● **SOURCE MATERIAL**:
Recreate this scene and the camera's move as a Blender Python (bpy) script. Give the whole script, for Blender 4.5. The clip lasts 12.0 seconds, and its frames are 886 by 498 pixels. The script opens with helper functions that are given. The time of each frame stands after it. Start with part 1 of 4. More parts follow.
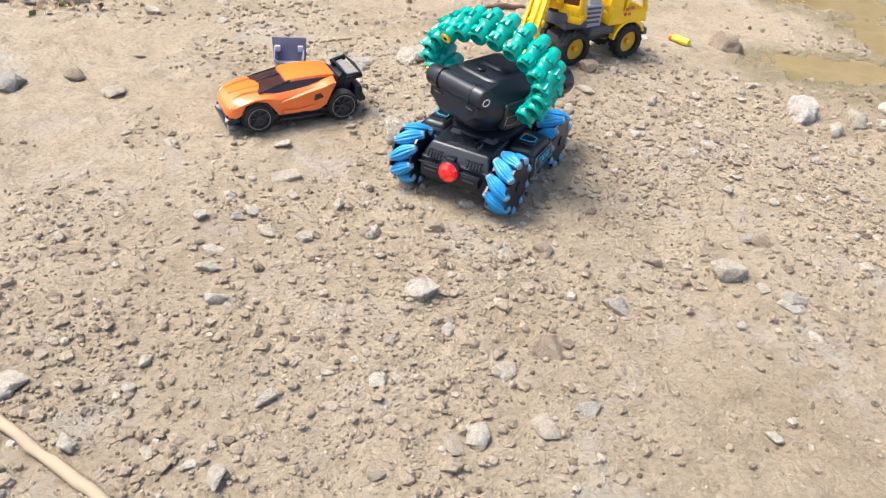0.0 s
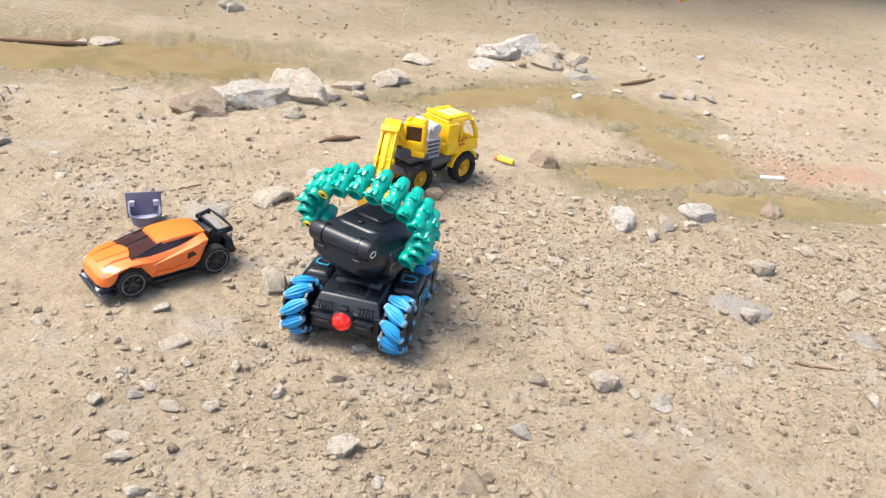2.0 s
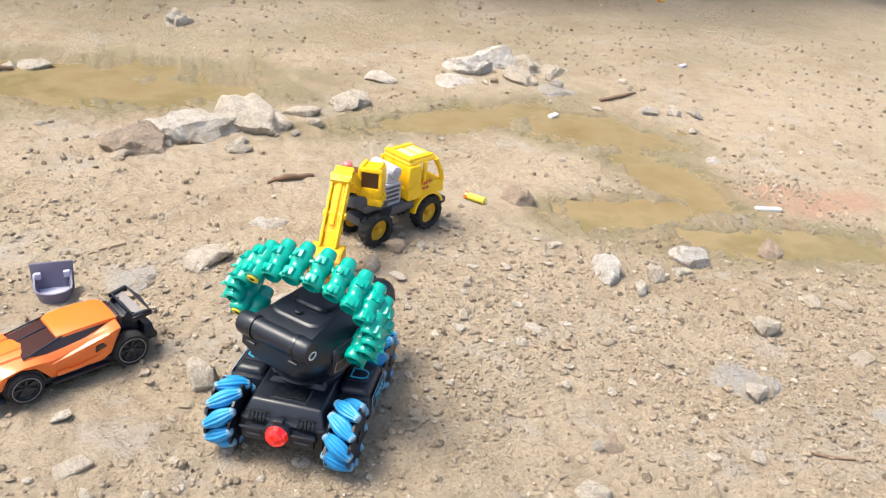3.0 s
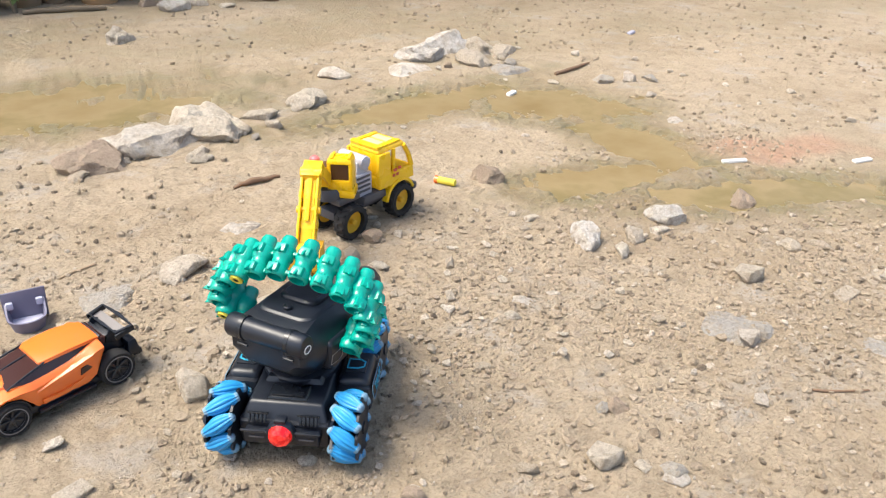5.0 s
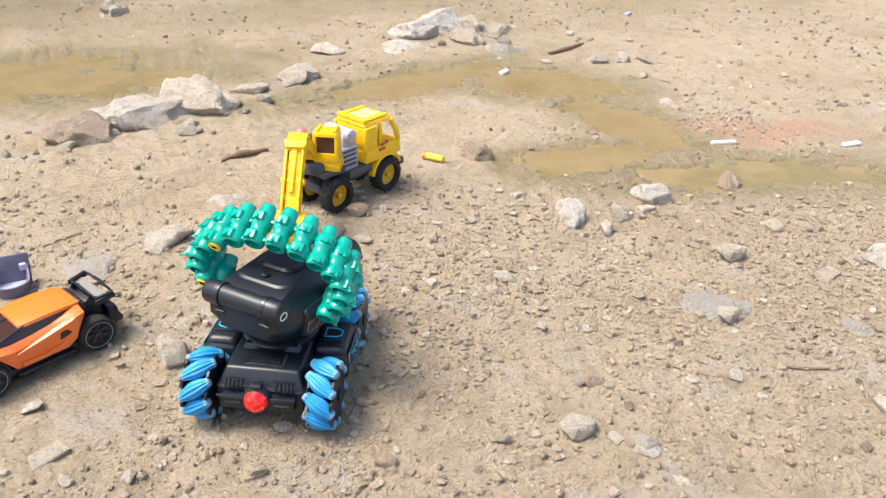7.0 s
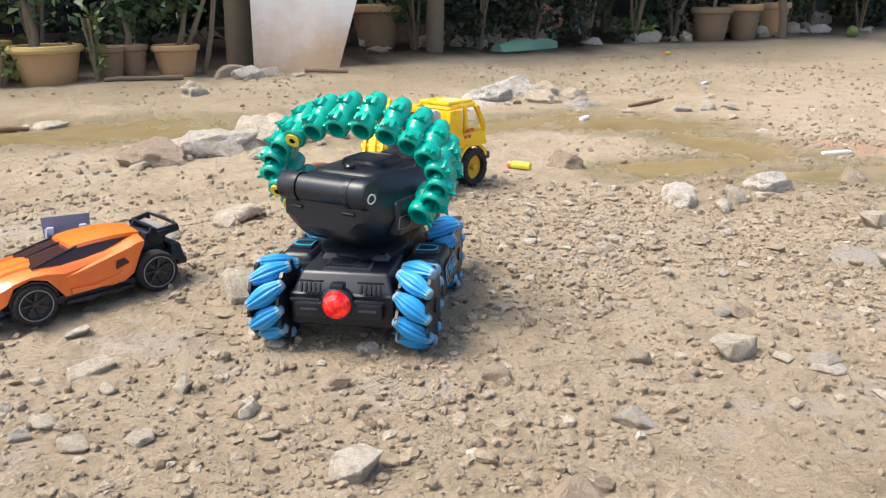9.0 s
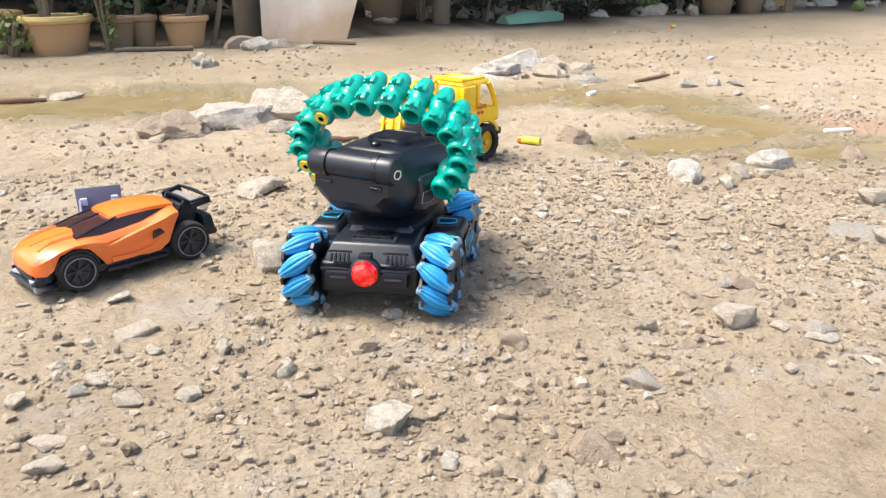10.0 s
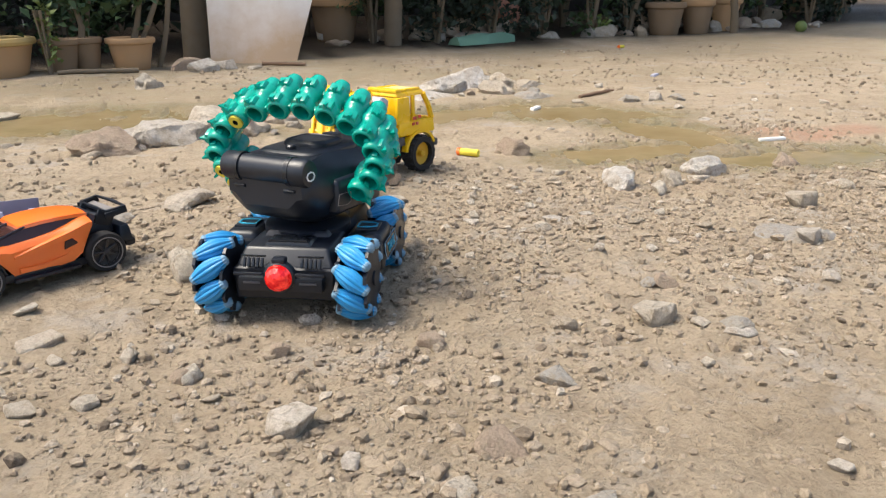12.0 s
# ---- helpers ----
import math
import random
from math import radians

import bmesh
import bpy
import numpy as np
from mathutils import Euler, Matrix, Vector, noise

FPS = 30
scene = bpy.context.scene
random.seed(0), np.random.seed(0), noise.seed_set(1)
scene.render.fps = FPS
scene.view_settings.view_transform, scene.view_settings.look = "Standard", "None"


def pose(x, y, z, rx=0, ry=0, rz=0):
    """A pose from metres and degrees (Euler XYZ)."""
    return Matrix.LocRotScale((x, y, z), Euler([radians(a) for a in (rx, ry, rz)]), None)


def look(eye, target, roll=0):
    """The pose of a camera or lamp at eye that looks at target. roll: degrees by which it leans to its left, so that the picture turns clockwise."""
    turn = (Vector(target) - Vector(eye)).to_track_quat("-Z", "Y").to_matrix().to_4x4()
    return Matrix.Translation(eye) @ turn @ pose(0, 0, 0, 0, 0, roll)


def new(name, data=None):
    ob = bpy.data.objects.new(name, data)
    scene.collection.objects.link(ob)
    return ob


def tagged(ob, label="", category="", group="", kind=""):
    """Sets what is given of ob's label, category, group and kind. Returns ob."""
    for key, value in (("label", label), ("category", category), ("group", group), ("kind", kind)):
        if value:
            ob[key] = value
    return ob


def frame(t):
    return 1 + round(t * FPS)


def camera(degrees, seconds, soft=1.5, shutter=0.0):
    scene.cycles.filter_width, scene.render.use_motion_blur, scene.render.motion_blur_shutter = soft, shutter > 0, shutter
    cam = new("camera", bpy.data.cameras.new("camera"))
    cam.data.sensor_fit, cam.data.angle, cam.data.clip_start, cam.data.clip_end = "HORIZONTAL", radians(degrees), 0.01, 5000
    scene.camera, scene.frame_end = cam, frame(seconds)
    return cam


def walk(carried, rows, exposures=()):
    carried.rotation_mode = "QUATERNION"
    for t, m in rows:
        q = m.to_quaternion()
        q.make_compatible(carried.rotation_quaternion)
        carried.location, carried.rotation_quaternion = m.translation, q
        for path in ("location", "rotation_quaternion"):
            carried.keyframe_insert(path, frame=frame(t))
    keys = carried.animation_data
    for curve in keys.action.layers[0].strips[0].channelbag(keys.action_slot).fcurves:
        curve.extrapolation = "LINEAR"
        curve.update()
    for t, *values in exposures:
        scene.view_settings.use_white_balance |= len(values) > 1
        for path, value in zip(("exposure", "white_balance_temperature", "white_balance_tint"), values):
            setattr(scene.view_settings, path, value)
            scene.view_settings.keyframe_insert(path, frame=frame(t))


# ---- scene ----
cam = camera(58.7, 12.0, 1.25)
PATH = [
    (0, (0.039, 0.077, 0.669), (0.139, 1.701, -0.495), 5.1),
    (0.5, (-0.152, -0.012, 0.692), (0.174, 1.618, -0.42), 6.6),
    (1, (-0.129, -0.066, 0.741), (0.233, 1.615, -0.28), 6.2),
    (1.5, (-0.123, -0.013, 0.78), (0.38, 1.67, -0.176), 7.1),
    (2, (-0.111, 0.085, 0.772), (0.478, 1.752, -0.163), 7.1),
    (2.5, (-0.015, 0.264, 0.775), (0.583, 1.931, -0.154), 7.2),
    (2.7, (-0.007, 0.312, 0.797), (0.614, 1.961, -0.149), 7.5),
    (4.5, (-0.028, 0.329, 0.773), (0.671, 1.952, -0.165), 1.7),
    (5, (-0.03, 0.33, 0.764), (0.687, 1.938, -0.186), 1.5),
    (5.5, (-0.002, 0.304, 0.757), (0.739, 1.892, -0.207), 2.4),
    (6, (0.01, 0.305, 0.763), (0.787, 1.879, -0.194), 2.8),
    (6.5, (0.003, 0.302, 0.76), (0.772, 1.872, -0.21), 2.4),
    (7, (-0.008, 0.306, 0.753), (0.704, 1.893, -0.234), 2.5),
    (7.5, (-0.035, 0.312, 0.703), (0.601, 1.916, -0.308), 3.5),
    (7.7, (-0.032, 0.323, 0.637), (0.573, 1.96, -0.34), 3.9),
    (9.3, (-0.06, 0.339, 0.379), (0.555, 2.143, -0.226), -1.1),
    (9.5, (-0.071, 0.321, 0.391), (0.534, 2.107, -0.276), -0.8),
    (10, (-0.087, 0.295, 0.408), (0.52, 2.068, -0.289), -0.2),
    (10.5, (-0.078, 0.276, 0.412), (0.59, 2.046, -0.236), 1.0),
    (11, (-0.039, 0.278, 0.391), (0.672, 2.04, -0.236), 1.1),
    (11.5, (-0.027, 0.273, 0.379), (0.693, 2.029, -0.253), -0.1),
    (12, (-0.033, 0.281, 0.377), (0.665, 2.043, -0.261), -0.4),
]
EXPOSURES = [(0, 1.34, 6250, 8), (1.0, 1.38, 6320, 8), (1.5, 1.32, 6350, 8), (2.5, 1.31, 6450, 8), (4.5, 1.28, 6480, 8), (5.5, 1.26, 6520, 8), (7.5, 1.3, 6450, 8), (9.4, 1.22, 6450, 8), (10, 1.5, 6450, 8), (10.5, 1.18, 6450, 8), (12, 1.06, 6600, 8)]
walk(cam, [(t, look(eye, target, roll)) for t, eye, target, roll in PATH], EXPOSURES)

# ---- light ----
world = bpy.data.worlds.new("world")
scene.world = world
world.use_nodes = True
wn = world.node_tree.nodes
sky = wn.new("ShaderNodeTexSky")
sky.sky_type, sky.sun_disc = "NISHITA", False
sky.sun_elevation, sky.sun_rotation = radians(62), radians(-75)
sky.dust_density, sky.air_density = 4.0, 1.0
wn["Background"].inputs[1].default_value = 0.13
world.node_tree.links.new(sky.outputs[0], wn["Background"].inputs[0])
sun = new("sun", bpy.data.lights.new("sun", "SUN"))
sun.data.energy, sun.data.angle, sun.data.color = 1.95, radians(24), (1.0, 0.94, 0.84)
sun.matrix_world = look((-2.4, 0.65, 4.7), (0, 0, 0))

# ---- materials ----


def base_mat(name, rough=0.5, metal=0.0, spec=0.5):
    m = bpy.data.materials.new(name)
    m.use_nodes = True
    nt = m.node_tree
    b = nt.nodes["Principled BSDF"]
    b.inputs["Roughness"].default_value = rough
    b.inputs["Metallic"].default_value = metal
    b.inputs["Specular IOR Level"].default_value = spec
    return m, nt, b


def ramp(nt, src, stops):
    r = nt.nodes.new("ShaderNodeValToRGB")
    el = r.color_ramp.elements
    while len(el) < len(stops):
        el.new(0.5)
    for e, (p, c) in zip(el, stops):
        e.position, e.color = p, (*c, 1)
    nt.links.new(src, r.inputs[0])
    return r.outputs[0]


def noise_tex(nt, scale, detail=4, rough=0.6, coord="Object"):
    tc = nt.nodes.new("ShaderNodeTexCoord")
    n = nt.nodes.new("ShaderNodeTexNoise")
    n.inputs["Scale"].default_value, n.inputs["Detail"].default_value, n.inputs["Roughness"].default_value = scale, detail, rough
    nt.links.new(tc.outputs[coord], n.inputs["Vector"])
    return n.outputs["Fac"]


def mixc(nt, fac, a, b, mode="MIX"):
    x = nt.nodes.new("ShaderNodeMix")
    x.data_type, x.blend_type = "RGBA", mode
    for sock, v in ((x.inputs[0], fac), (x.inputs[6], a), (x.inputs[7], b)):
        if isinstance(v, (int, float)):
            sock.default_value = v
        elif isinstance(v, tuple):
            sock.default_value = (*v, 1)
        else:
            nt.links.new(v, sock)
    return x.outputs[2]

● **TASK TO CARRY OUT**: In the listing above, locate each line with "None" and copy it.

● **TASK RESPONSE**:
scene.view_settings.view_transform, scene.view_settings.look = "Standard", "None"
    return Matrix.LocRotScale((x, y, z), Euler([radians(a) for a in (rx, ry, rz)]), None)
def new(name, data=None):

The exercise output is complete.